Your proposed system is not hypothetical; it is how all trades used to happen. HFT did not arise from nothing. People developed it because it created new profit in addition to that generated by slower trading.


Are you seriously claiming that profits create wealth but counterparty losses don't destroy wealth???


Are you claiming that the stock market is zero sum?


Suppose I'm a speculator willing to pay $0.03/share for liquidity. It's valuable for someone (I don't care who) to provide that liquidity.

If HFTs were all 100ms slower, I wouldn't care. But if HFT 1 is 100ms slower than HFT 2, then HFT2 will capture $0.03/share and HFT 1 captures nothing. It's a wasteful arms race.
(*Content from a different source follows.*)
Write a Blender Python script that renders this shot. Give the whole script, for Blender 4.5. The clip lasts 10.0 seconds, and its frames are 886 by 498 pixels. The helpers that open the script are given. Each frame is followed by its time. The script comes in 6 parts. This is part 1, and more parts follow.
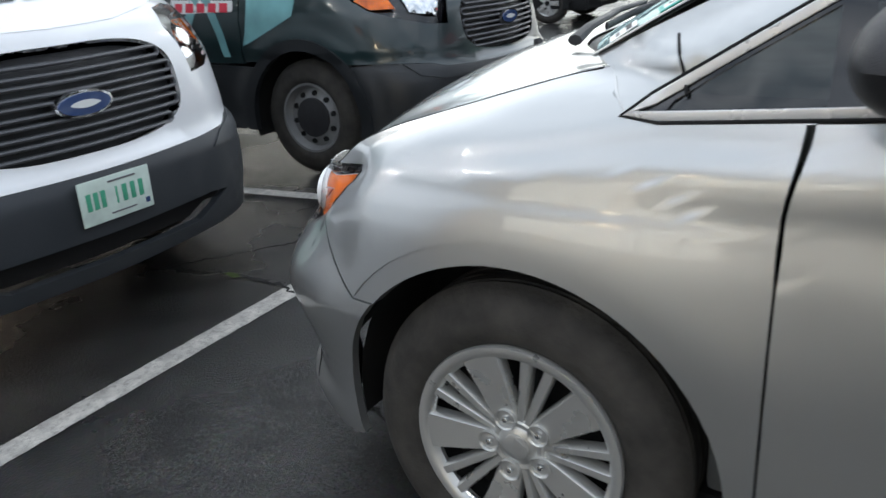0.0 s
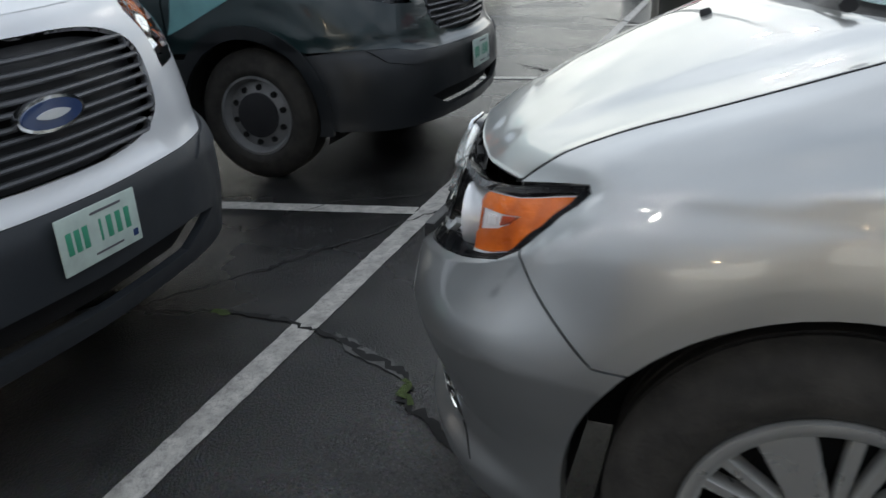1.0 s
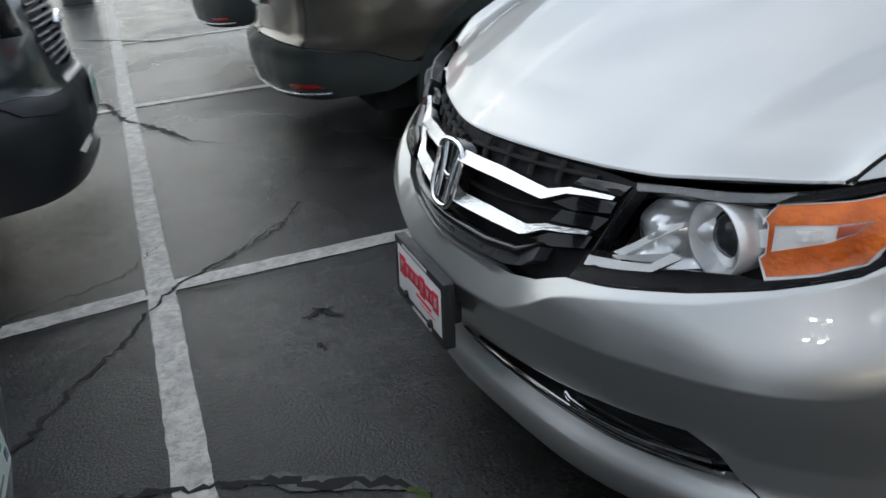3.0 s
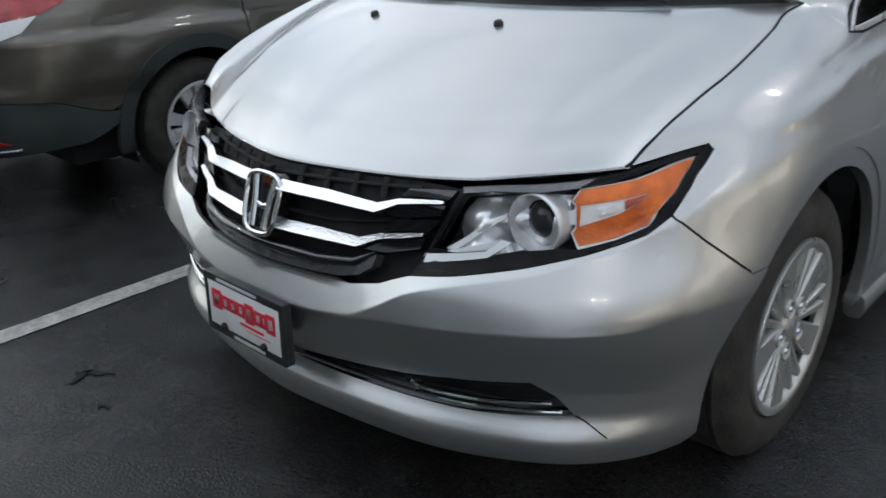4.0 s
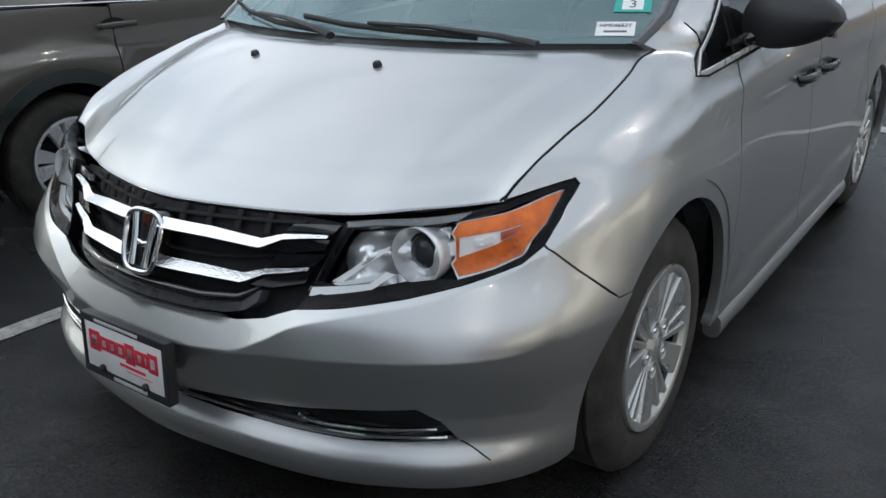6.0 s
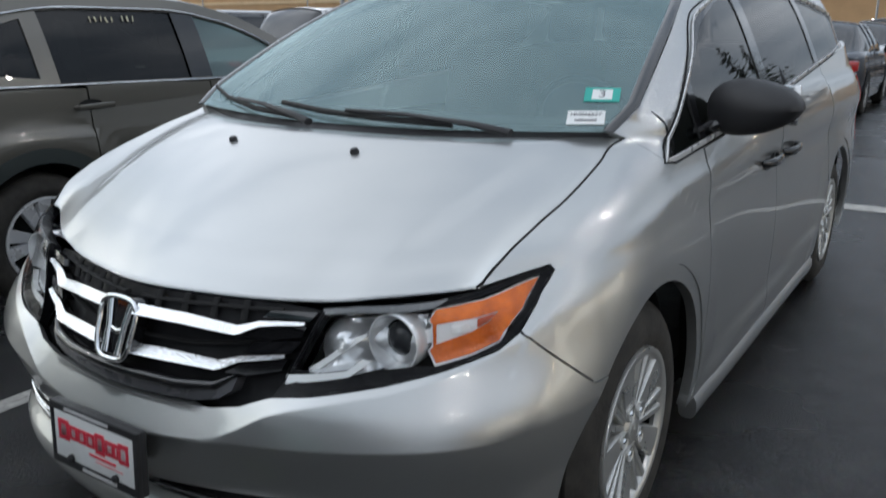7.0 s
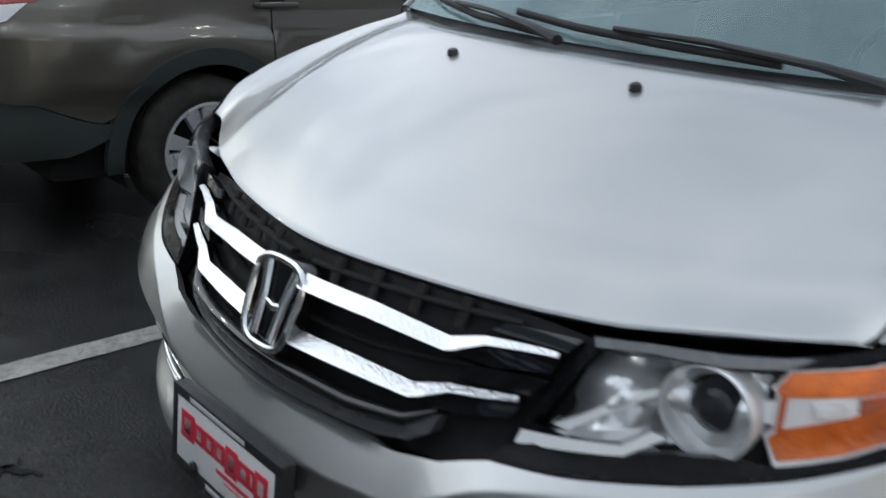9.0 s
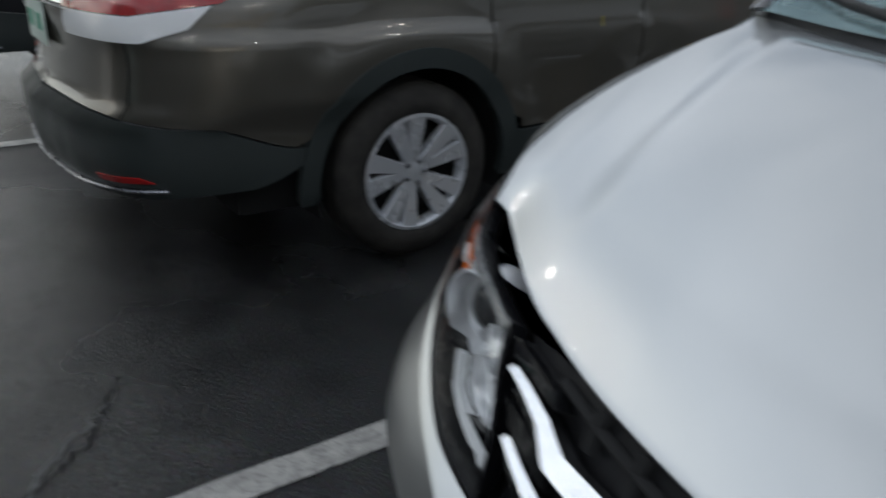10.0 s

It's also fixable simply by eliminating the subpenny rule.

http://www.chrisstucchio.com/blog/2012/hft_whats_broken.html


Eliminating the subpenny rule sounds like a good idea, but it wouldn't address the advantage of responding to news quickly, would it?


It's not that it would eliminate it, but it would make the margins to due pure latency arbitrage so small as to make it not worthwhile (in theory anyway).

That said, there is and always will be an advantage to players that can respond more nimbly to changing market conditions (news being one input to this) and there is no inherent problem with that (and there may be lots of positives to the market as a whole).


Have you considered this post in light of the inverted exchanges BYX, EDGA, and BX? You can effectively make your liquidity cheaper by posting to an exchange with an inverted fee schedule (pay to add, rebate when you take), but we still see the "latency arms race" at the traditional exchanges.


Moving the decimal point to the right just increases by 10x the volume necessary to create the same profit. I think a likely result would be massive consolidation to a couple big companies, who would then compete once again on latency but at much higher volumes.